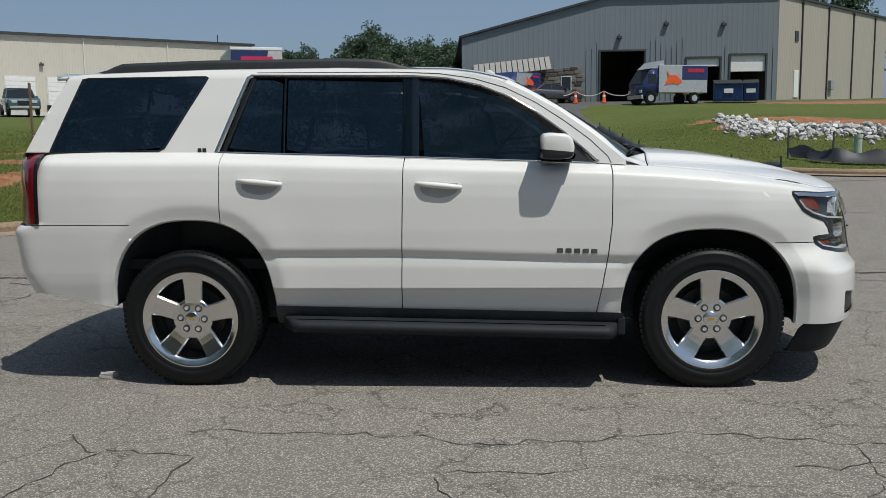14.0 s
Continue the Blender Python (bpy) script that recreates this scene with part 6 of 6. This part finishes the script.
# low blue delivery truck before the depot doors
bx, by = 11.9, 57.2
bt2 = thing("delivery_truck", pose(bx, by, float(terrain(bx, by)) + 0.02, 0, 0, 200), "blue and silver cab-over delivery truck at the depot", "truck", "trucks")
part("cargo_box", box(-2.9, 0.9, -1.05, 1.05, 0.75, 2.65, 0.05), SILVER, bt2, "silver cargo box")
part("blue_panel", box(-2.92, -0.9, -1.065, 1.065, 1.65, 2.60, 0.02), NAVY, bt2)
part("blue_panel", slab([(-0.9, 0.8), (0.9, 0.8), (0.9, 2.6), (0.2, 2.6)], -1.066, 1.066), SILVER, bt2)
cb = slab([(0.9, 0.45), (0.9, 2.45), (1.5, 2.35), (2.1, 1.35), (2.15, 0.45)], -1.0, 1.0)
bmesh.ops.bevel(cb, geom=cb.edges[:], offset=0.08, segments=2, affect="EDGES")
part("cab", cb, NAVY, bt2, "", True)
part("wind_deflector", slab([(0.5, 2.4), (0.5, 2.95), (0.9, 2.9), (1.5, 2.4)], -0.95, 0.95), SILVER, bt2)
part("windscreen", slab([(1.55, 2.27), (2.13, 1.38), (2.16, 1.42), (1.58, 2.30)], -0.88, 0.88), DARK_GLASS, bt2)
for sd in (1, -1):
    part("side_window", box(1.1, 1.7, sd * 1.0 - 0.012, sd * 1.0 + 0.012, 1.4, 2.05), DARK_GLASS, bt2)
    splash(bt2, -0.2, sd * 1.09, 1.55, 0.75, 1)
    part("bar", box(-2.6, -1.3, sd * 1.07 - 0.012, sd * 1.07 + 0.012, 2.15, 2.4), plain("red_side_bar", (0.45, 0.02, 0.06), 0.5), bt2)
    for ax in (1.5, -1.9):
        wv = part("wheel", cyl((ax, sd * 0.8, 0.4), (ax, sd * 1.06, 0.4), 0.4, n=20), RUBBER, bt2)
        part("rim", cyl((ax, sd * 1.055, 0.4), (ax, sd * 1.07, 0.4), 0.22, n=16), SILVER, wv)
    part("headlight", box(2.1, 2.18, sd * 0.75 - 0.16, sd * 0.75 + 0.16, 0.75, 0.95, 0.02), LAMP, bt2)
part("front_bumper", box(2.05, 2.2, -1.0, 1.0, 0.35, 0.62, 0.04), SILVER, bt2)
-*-
Restate the whole of the material word for word without the pictures.

» RESULT OF THIS TASK:
14.0 s
Continue the Blender Python (bpy) script that recreates this scene with part 6 of 6. This part finishes the script.
# low blue delivery truck before the depot doors
bx, by = 11.9, 57.2
bt2 = thing("delivery_truck", pose(bx, by, float(terrain(bx, by)) + 0.02, 0, 0, 200), "blue and silver cab-over delivery truck at the depot", "truck", "trucks")
part("cargo_box", box(-2.9, 0.9, -1.05, 1.05, 0.75, 2.65, 0.05), SILVER, bt2, "silver cargo box")
part("blue_panel", box(-2.92, -0.9, -1.065, 1.065, 1.65, 2.60, 0.02), NAVY, bt2)
part("blue_panel", slab([(-0.9, 0.8), (0.9, 0.8), (0.9, 2.6), (0.2, 2.6)], -1.066, 1.066), SILVER, bt2)
cb = slab([(0.9, 0.45), (0.9, 2.45), (1.5, 2.35), (2.1, 1.35), (2.15, 0.45)], -1.0, 1.0)
bmesh.ops.bevel(cb, geom=cb.edges[:], offset=0.08, segments=2, affect="EDGES")
part("cab", cb, NAVY, bt2, "", True)
part("wind_deflector", slab([(0.5, 2.4), (0.5, 2.95), (0.9, 2.9), (1.5, 2.4)], -0.95, 0.95), SILVER, bt2)
part("windscreen", slab([(1.55, 2.27), (2.13, 1.38), (2.16, 1.42), (1.58, 2.30)], -0.88, 0.88), DARK_GLASS, bt2)
for sd in (1, -1):
    part("side_window", box(1.1, 1.7, sd * 1.0 - 0.012, sd * 1.0 + 0.012, 1.4, 2.05), DARK_GLASS, bt2)
    splash(bt2, -0.2, sd * 1.09, 1.55, 0.75, 1)
    part("bar", box(-2.6, -1.3, sd * 1.07 - 0.012, sd * 1.07 + 0.012, 2.15, 2.4), plain("red_side_bar", (0.45, 0.02, 0.06), 0.5), bt2)
    for ax in (1.5, -1.9):
        wv = part("wheel", cyl((ax, sd * 0.8, 0.4), (ax, sd * 1.06, 0.4), 0.4, n=20), RUBBER, bt2)
        part("rim", cyl((ax, sd * 1.055, 0.4), (ax, sd * 1.07, 0.4), 0.22, n=16), SILVER, wv)
    part("headlight", box(2.1, 2.18, sd * 0.75 - 0.16, sd * 0.75 + 0.16, 0.75, 0.95, 0.02), LAMP, bt2)
part("front_bumper", box(2.05, 2.2, -1.0, 1.0, 0.35, 0.62, 0.04), SILVER, bt2)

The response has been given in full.